[Clips as scene scripts]
== == ==

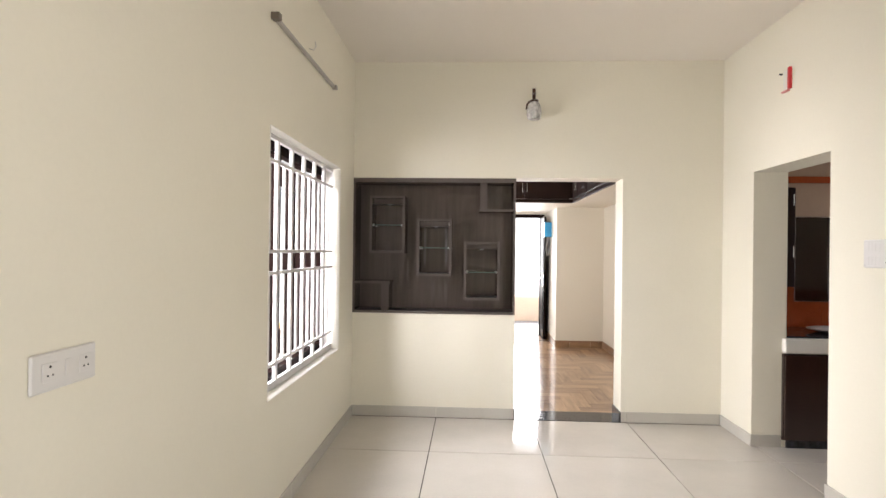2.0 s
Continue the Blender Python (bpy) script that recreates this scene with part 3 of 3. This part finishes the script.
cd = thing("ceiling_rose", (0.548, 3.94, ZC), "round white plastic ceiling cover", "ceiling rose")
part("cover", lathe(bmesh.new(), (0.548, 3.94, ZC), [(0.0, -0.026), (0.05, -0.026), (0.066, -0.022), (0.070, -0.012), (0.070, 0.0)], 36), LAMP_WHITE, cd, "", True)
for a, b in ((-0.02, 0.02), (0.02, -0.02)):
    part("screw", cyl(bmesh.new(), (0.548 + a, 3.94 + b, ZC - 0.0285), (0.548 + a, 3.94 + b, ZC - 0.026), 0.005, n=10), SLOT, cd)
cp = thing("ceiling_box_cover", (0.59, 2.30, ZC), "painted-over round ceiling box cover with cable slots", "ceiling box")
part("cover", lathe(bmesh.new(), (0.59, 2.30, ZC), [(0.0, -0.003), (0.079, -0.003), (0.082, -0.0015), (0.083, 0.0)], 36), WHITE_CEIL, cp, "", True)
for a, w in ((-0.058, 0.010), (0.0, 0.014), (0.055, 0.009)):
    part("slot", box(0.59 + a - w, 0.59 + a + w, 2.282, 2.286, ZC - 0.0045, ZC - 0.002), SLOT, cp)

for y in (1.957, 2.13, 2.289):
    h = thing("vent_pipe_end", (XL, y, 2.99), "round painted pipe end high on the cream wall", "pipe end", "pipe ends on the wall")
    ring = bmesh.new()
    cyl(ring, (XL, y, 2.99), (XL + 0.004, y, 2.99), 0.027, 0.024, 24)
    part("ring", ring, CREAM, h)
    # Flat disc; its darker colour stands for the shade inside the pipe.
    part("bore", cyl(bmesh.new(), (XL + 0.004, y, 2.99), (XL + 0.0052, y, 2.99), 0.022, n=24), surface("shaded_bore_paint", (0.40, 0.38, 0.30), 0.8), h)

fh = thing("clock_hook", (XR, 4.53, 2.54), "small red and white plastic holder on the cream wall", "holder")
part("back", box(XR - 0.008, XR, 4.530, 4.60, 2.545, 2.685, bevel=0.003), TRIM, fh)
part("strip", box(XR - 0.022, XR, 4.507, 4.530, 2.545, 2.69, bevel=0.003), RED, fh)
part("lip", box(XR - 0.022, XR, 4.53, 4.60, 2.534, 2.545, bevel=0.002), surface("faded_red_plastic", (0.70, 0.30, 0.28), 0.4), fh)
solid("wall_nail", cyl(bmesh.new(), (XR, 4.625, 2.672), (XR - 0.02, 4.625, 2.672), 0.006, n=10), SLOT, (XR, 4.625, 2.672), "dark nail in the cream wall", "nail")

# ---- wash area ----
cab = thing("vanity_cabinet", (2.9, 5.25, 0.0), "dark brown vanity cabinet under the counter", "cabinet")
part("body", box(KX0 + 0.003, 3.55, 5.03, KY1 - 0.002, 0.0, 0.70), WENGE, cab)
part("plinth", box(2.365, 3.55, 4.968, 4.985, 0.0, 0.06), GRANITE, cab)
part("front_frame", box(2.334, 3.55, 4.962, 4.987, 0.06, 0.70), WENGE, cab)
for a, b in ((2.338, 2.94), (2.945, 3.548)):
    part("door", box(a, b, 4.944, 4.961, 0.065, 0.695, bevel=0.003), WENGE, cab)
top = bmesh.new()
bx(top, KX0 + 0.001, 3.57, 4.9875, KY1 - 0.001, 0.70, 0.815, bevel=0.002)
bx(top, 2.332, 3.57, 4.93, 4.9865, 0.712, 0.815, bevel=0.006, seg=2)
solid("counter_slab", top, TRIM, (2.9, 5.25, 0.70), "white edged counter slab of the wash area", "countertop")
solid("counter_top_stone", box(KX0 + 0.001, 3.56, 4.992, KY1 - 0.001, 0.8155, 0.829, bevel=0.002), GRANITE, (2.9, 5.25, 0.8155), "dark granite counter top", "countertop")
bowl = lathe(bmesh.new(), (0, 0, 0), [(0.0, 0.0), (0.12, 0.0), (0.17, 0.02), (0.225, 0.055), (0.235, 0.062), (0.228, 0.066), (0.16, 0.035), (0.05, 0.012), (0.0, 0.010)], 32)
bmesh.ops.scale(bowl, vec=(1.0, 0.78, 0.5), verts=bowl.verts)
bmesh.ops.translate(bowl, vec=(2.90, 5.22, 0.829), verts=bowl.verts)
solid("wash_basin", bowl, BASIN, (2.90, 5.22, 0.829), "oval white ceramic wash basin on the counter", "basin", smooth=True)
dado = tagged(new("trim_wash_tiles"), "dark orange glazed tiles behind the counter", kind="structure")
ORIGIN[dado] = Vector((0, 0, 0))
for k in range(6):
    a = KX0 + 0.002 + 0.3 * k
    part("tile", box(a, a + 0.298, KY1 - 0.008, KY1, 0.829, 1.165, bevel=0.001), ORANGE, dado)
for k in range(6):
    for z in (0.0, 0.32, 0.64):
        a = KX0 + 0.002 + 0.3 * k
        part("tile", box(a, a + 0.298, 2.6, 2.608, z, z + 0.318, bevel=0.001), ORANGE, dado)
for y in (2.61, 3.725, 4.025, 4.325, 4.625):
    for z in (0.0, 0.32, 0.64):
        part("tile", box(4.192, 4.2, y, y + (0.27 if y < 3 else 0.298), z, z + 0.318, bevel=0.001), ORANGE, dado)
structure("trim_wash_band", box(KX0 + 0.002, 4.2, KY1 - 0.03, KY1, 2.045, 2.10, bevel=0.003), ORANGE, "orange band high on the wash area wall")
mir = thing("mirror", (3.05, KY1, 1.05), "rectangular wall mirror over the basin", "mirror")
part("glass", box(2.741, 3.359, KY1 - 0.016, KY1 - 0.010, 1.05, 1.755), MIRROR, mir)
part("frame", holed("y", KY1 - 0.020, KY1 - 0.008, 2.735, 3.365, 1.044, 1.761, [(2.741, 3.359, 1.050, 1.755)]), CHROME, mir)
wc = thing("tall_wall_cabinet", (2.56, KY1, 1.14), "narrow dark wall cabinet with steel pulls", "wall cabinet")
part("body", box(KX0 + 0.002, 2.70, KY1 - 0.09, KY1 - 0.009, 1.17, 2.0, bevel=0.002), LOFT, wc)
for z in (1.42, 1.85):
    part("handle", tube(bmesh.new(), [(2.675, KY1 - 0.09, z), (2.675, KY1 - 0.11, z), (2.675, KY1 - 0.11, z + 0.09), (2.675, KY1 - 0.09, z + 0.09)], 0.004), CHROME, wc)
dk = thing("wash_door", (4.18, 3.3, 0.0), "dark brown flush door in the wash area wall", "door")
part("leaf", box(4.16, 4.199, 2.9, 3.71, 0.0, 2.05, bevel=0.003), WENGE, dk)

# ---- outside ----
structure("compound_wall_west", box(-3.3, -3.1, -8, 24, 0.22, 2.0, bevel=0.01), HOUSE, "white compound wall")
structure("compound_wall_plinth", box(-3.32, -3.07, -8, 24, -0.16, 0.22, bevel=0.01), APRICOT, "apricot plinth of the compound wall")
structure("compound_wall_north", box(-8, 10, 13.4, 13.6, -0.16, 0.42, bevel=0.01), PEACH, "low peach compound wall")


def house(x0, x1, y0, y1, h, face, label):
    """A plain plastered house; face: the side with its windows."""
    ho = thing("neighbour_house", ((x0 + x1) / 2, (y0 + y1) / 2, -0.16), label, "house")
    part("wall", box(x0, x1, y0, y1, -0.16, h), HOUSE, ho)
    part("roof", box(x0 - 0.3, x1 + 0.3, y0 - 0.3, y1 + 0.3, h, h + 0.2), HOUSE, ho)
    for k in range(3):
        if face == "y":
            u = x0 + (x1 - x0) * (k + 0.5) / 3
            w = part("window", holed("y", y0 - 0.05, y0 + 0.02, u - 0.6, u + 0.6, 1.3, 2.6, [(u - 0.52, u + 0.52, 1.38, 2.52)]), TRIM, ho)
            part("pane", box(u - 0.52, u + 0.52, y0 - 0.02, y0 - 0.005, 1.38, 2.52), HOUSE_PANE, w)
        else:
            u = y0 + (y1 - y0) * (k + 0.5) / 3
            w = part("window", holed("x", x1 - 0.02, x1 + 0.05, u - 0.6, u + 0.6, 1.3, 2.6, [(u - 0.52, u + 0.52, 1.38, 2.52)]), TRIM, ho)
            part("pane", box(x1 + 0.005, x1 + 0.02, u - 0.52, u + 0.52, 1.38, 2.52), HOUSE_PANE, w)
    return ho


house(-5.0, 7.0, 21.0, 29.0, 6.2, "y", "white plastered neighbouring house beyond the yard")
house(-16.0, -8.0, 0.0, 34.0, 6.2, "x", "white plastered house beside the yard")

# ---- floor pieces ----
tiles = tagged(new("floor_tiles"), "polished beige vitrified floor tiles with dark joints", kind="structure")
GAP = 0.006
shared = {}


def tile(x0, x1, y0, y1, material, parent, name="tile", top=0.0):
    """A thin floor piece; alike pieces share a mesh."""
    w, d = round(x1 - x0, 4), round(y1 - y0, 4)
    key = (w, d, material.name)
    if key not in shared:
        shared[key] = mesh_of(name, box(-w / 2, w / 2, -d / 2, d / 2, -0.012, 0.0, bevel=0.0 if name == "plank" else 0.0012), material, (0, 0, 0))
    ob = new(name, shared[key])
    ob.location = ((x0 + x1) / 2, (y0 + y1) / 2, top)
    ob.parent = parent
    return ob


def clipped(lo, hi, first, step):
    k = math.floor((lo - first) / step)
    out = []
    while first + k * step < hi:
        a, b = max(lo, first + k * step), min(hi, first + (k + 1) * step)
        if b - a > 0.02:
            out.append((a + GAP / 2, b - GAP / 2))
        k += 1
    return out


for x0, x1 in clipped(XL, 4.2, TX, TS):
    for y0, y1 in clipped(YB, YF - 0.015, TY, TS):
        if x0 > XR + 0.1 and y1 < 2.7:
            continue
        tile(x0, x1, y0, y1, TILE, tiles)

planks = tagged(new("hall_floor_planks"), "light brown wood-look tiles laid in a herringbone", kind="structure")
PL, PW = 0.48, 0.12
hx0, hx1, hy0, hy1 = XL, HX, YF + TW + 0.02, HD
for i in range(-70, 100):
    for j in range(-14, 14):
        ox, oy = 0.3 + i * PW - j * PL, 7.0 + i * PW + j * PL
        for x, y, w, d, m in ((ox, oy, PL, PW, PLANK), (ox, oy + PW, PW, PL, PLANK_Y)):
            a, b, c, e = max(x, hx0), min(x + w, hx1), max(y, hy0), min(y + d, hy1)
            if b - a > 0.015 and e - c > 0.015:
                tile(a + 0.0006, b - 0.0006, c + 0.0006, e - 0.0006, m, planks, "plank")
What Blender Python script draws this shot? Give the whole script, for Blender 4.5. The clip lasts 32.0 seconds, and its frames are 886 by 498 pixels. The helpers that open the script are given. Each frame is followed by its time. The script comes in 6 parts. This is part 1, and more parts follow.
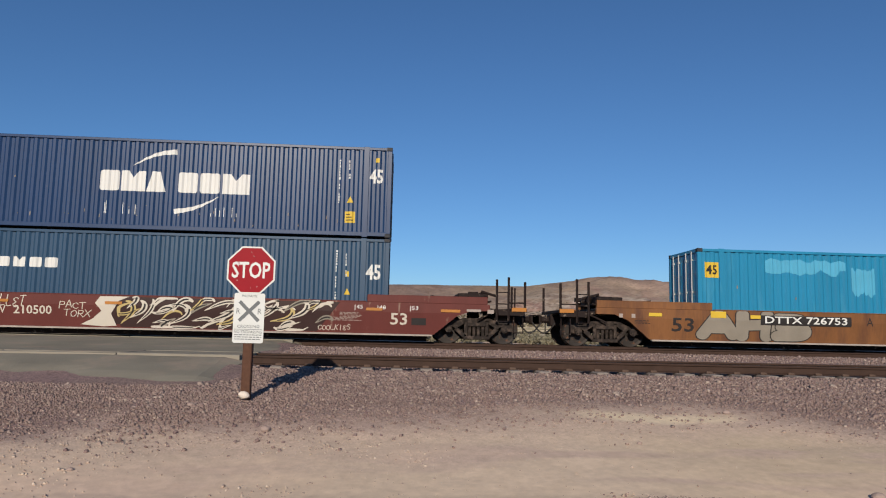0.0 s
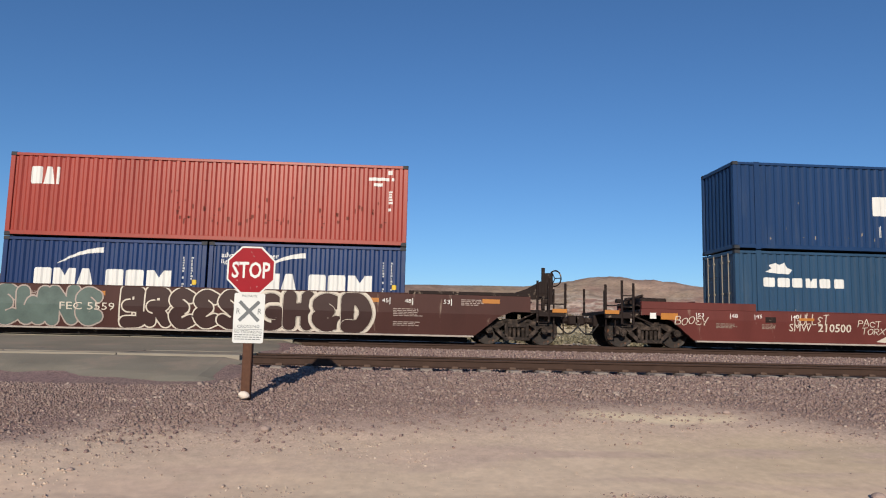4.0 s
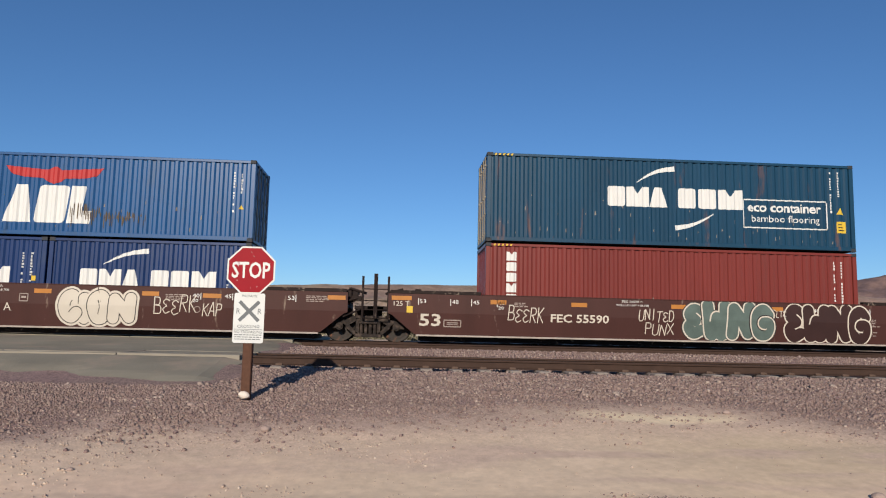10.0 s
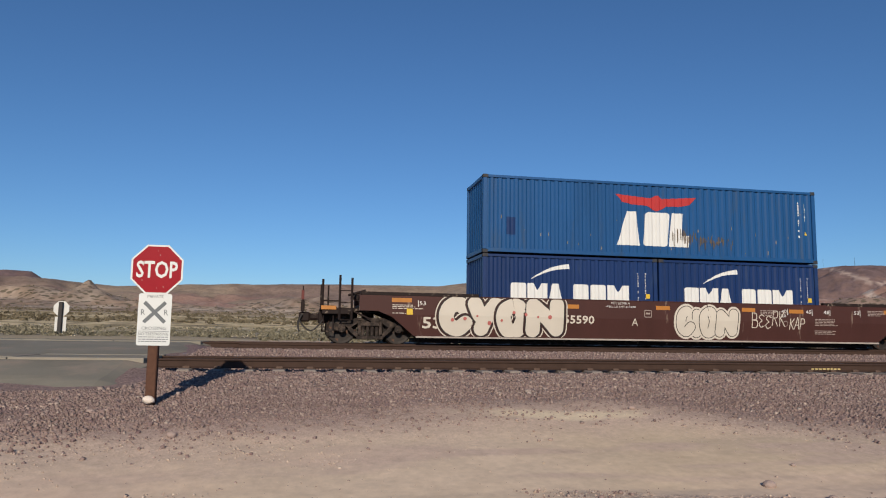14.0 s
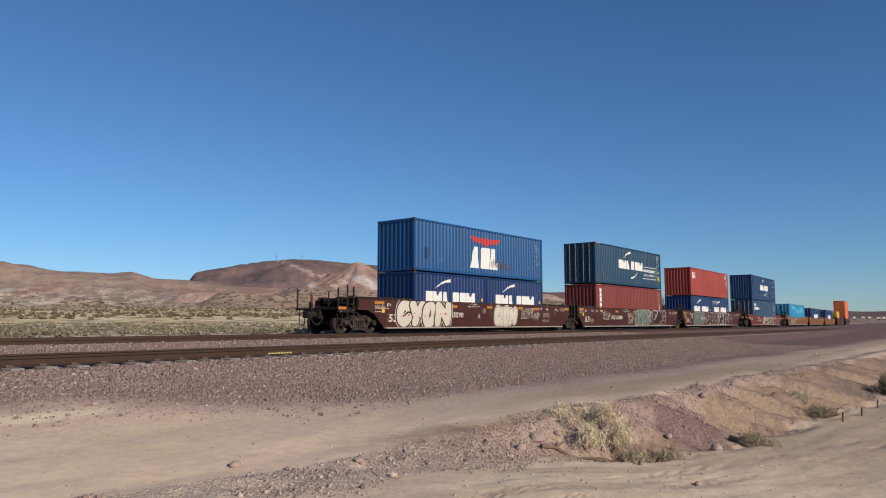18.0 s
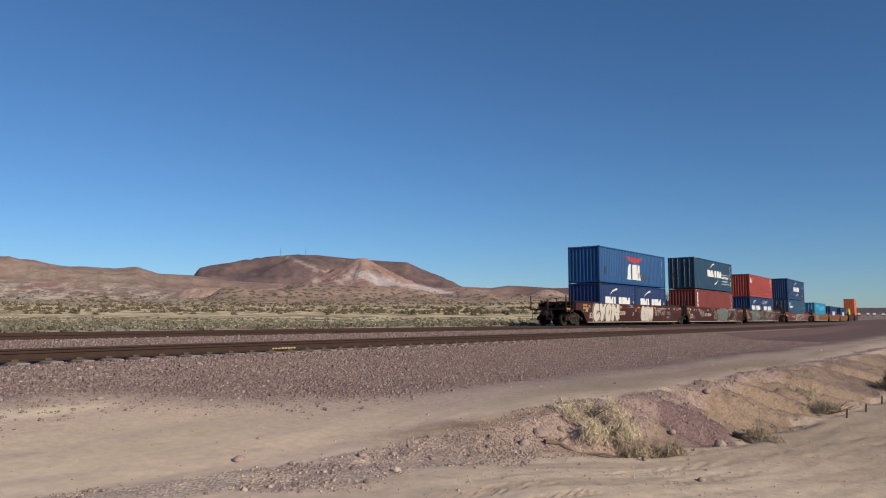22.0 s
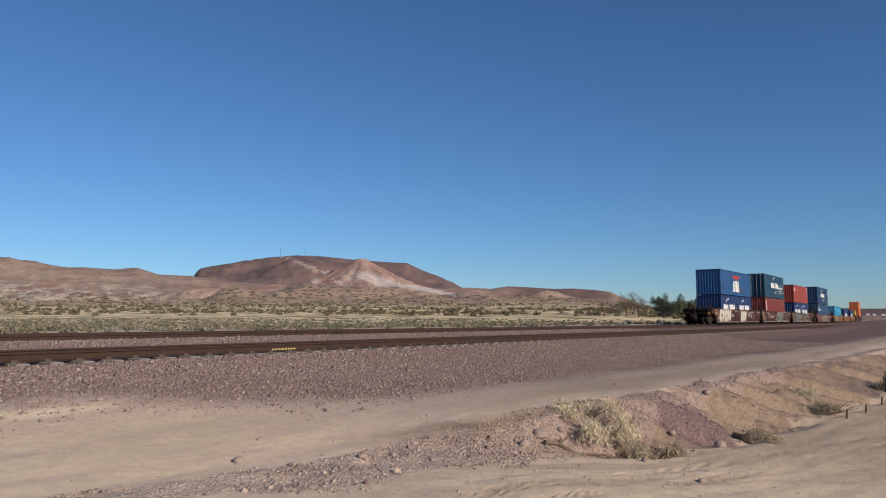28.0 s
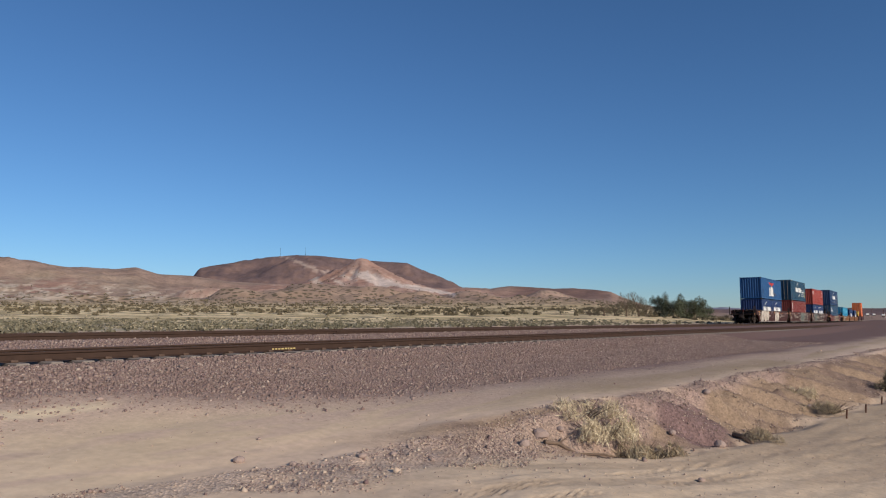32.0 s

== == ==

WORK REQUIRED>
Begin with the first line of the entries above and write out each line exactly, ending with the line containing "0.002), SLOT, cp)". Leave out pictures.

EXERCISE ANSWER>
2.0 s
Continue the Blender Python (bpy) script that recreates this scene with part 3 of 3. This part finishes the script.
cd = thing("ceiling_rose", (0.548, 3.94, ZC), "round white plastic ceiling cover", "ceiling rose")
part("cover", lathe(bmesh.new(), (0.548, 3.94, ZC), [(0.0, -0.026), (0.05, -0.026), (0.066, -0.022), (0.070, -0.012), (0.070, 0.0)], 36), LAMP_WHITE, cd, "", True)
for a, b in ((-0.02, 0.02), (0.02, -0.02)):
    part("screw", cyl(bmesh.new(), (0.548 + a, 3.94 + b, ZC - 0.0285), (0.548 + a, 3.94 + b, ZC - 0.026), 0.005, n=10), SLOT, cd)
cp = thing("ceiling_box_cover", (0.59, 2.30, ZC), "painted-over round ceiling box cover with cable slots", "ceiling box")
part("cover", lathe(bmesh.new(), (0.59, 2.30, ZC), [(0.0, -0.003), (0.079, -0.003), (0.082, -0.0015), (0.083, 0.0)], 36), WHITE_CEIL, cp, "", True)
for a, w in ((-0.058, 0.010), (0.0, 0.014), (0.055, 0.009)):
    part("slot", box(0.59 + a - w, 0.59 + a + w, 2.282, 2.286, ZC - 0.0045, ZC - 0.002), SLOT, cp)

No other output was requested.